Les baby-boomers sont les grands gagnants de notre système par répartition. C'est sur eux qu'il faudrait faire peser une bonne partie du rééquilibrage budgétaire, tout en rendant le mécanisme plus redistributif à l'intérieur d'une génération, explique l'économiste Frédéric Cherbonnier.
Afin de faire face à notre dette publique, soutenir le pouvoir d'achat, investir pour l'avenir, il nous faut relever le taux d'emploi des seniors. Cela passe par un durcissement des conditions d'accès à la retraite - âge légal et conditions pour un départ anticipé. Mais dans le contexte budgétaire et politique actuel, cela n'est possible qu'en allant vers un système plus équitable.

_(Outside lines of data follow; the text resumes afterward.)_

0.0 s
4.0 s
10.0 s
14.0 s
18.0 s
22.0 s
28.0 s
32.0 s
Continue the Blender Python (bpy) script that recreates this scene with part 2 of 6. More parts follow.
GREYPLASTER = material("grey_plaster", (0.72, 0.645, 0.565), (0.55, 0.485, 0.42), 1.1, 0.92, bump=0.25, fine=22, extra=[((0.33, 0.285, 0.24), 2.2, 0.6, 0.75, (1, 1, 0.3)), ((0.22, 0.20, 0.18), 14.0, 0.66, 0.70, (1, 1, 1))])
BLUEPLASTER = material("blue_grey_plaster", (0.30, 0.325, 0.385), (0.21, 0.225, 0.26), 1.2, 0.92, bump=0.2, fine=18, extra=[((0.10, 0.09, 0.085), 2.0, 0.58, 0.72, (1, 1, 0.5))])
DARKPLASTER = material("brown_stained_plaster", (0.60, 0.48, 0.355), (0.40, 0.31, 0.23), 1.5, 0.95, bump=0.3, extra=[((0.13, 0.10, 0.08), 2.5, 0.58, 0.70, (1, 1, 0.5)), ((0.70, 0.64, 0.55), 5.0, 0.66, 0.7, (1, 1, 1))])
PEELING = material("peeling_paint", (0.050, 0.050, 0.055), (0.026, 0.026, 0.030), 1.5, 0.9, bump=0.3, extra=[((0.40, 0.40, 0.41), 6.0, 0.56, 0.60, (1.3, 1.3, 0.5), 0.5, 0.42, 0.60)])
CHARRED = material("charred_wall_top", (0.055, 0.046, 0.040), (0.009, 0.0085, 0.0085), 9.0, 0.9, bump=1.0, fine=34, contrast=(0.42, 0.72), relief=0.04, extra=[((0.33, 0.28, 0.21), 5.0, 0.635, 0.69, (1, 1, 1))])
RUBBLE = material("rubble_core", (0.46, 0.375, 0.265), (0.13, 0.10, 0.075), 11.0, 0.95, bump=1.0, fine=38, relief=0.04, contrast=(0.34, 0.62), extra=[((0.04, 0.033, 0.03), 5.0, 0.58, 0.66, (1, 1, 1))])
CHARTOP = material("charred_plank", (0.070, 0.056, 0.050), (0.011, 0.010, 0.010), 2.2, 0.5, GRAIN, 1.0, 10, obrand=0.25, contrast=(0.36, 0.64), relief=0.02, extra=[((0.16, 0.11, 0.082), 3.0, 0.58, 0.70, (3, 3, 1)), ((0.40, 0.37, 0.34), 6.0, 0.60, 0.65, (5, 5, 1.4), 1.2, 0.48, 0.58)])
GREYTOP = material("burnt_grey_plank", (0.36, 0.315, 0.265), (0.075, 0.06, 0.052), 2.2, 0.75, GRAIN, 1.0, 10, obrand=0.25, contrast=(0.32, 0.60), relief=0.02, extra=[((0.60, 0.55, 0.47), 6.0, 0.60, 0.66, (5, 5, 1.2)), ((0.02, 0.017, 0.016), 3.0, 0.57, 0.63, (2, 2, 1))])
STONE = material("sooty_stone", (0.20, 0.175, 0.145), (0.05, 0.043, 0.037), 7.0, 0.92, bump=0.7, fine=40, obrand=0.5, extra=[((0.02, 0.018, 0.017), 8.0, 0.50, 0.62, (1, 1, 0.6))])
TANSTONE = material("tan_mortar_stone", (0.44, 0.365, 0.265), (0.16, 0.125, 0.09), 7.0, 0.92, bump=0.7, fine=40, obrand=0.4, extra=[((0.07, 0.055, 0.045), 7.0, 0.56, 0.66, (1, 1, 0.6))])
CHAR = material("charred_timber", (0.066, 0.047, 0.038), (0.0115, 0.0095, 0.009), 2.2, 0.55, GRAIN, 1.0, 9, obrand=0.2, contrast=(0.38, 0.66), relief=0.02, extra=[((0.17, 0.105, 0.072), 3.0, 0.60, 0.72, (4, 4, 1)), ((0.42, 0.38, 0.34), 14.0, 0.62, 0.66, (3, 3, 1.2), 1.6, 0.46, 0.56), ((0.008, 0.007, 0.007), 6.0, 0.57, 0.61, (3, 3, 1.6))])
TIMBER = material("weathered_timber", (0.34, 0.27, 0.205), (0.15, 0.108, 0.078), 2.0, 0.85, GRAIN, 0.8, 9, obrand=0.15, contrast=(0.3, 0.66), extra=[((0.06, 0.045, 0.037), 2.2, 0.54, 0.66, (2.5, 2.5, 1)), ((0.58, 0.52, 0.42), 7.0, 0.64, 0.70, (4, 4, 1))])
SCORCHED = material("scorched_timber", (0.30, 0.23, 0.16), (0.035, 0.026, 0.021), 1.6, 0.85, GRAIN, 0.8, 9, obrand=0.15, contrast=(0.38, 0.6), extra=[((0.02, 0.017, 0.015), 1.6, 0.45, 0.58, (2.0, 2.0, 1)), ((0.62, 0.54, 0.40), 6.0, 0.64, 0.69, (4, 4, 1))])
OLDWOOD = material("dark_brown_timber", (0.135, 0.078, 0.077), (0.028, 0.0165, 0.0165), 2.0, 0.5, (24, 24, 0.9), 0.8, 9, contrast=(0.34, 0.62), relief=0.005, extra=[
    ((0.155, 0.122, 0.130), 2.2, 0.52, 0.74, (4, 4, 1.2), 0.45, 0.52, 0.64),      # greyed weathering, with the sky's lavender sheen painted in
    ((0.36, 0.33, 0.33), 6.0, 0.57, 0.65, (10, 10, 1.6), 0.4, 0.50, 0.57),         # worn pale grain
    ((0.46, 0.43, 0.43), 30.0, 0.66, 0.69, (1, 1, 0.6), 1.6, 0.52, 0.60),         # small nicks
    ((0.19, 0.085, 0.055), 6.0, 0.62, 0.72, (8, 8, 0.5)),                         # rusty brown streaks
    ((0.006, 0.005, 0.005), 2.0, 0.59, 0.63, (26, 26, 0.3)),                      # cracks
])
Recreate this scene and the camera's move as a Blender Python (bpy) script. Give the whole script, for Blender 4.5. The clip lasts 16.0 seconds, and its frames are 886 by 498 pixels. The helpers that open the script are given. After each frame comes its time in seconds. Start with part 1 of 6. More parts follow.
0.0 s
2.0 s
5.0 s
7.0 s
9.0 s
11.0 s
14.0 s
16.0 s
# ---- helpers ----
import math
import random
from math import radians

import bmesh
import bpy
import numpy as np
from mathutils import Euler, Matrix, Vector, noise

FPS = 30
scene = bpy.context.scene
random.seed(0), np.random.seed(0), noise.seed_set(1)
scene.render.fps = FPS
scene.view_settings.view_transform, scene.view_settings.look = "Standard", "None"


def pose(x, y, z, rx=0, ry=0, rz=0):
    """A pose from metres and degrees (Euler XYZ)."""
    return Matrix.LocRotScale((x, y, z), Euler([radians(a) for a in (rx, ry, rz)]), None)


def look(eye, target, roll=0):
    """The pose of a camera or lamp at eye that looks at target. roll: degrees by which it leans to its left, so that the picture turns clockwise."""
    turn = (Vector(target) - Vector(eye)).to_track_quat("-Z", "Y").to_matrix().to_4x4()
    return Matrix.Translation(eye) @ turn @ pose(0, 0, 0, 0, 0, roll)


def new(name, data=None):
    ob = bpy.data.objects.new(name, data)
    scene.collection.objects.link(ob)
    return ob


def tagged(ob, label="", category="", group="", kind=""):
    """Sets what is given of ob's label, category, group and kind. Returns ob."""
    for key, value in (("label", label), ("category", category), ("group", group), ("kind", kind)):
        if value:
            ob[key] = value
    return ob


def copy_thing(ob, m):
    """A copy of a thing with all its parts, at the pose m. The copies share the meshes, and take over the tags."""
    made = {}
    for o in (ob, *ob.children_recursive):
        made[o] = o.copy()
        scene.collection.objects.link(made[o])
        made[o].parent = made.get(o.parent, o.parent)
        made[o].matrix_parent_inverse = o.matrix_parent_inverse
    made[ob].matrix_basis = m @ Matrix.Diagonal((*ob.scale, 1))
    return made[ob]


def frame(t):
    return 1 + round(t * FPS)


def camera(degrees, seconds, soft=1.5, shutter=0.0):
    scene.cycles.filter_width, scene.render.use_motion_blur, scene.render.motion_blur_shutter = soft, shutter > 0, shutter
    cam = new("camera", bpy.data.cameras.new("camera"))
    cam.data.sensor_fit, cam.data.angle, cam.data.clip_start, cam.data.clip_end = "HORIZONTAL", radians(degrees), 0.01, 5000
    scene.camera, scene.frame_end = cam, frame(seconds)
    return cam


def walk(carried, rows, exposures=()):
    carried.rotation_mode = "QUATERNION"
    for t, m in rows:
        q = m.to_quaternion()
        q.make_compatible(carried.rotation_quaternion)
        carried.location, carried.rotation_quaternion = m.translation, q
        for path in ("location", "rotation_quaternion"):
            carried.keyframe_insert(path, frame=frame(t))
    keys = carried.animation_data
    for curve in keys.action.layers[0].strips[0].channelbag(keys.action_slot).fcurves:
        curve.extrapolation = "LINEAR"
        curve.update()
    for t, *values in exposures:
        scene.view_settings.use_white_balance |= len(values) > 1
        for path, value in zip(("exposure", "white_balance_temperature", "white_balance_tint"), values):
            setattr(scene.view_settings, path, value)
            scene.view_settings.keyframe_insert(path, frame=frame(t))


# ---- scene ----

Premier angle d'approche : l'équité intergénérationnelle, jaugée en analysant l'écart entre cotisations versées et pensions perçues. Selon le dernier rapport du Conseil d'orientation des retraites (COR), les plus de 75 ans ont bénéficié d'un « taux de rendement interne » de près de 2 %. Ce taux correspond au rendement réel équivalent dans un système par capitalisation, soit le taux de rémunération qu'aurait retenu un assureur pour capitaliser les cotisations et les transformer à terme en une rente viagère d'un montant équivalent. Pour les Français actuellement en activité, ce taux sera beaucoup plus bas, il devrait passer sous la barre de 0,5 % pour ceux qui aujourd'hui ont moins de 50 ans ! Résultat de la moindre croissance de l'activité économique et des mesures prises pour faire face au vieillissement de la population : désindexation des retraites de l'évolution des salaires, allongement de la durée de cotisation, etc.
Second angle d'approche : l'équité intragénérationnelle, liée en grande partie aux inégalités de santé. Sur ce point, la question de la pénibilité au travail est l'arbre qui cache la forêt. Elle n'explique qu'une petite partie des écarts de santé, alors que le débat en France devrait davantage se porter sur le caractère antiredistributif de notre système de retraites - les catégories populaires décédant en moyenne trop tôt pour bénéficier pleinement de leur droit à la retraite, et finançant à la place celle des cadres !
Une large part de déterminisme social
Les écarts d'espérance de vie résultent pour une large part d'un déterminisme social : les catégories les plus pauvres (le premier décile de revenu) ont la même espérance de vie à 59 ans que la moyenne de la population à l'âge de 64 ans, cet écart se transmet généralement de génération en génération et justifierait de rehausser de 30 % le niveau des pensions de ces catégories (afin de leur faire bénéficier du même taux de rendement interne sur leurs cotisations que le français moyen). L'idéal serait de faire du cas par cas, via un examen médical au moment du départ à la retraite pour qu'un tel ajustement soit fonction de l'état de santé précis de chacun, mais cela semble bien impraticable !
Que faire ? Les baby-boomers sont les grands gagnants de notre système par répartition, c'est donc sur eux, les retraités actuels, qu'il faudrait faire peser une bonne partie du rééquilibrage budgétaire. Et pour le reste, s'inspirer des meilleures pratiques chez nos partenaires. Afin de rendre le système plus redistributif, il faudrait mettre en place un taux de remplacement plus élevé pour les petites retraites, à l'instar de ce qui est fait dans le régime de base aux Etats-Unis de façon extrême : le niveau de la pension y passe progressivement de 90 % du revenu pour une personne pauvre à seulement 30 % pour les plus aisées.
En France, pour une catégorie de travailleur donné, le taux de remplacement est quasiment constant dès lors que l'on se situe entre les minima sociaux (minimum contributif, allocation de solidarité) et le plafond de la Sécurité sociale. Et en ce qui concerne la pénibilité, l'idéal serait, à l'instar de l'Allemagne, d'inciter les partenaires sociaux à négocier des accords de branche identifiant les métiers pénibles, et à s'accorder sur un surcroît de cotisations sociales finançant préretraites ou travail à temps partiel. Cela responsabiliserait au passage les entreprises, les incitant à lutter davantage contre la pénibilité au travail.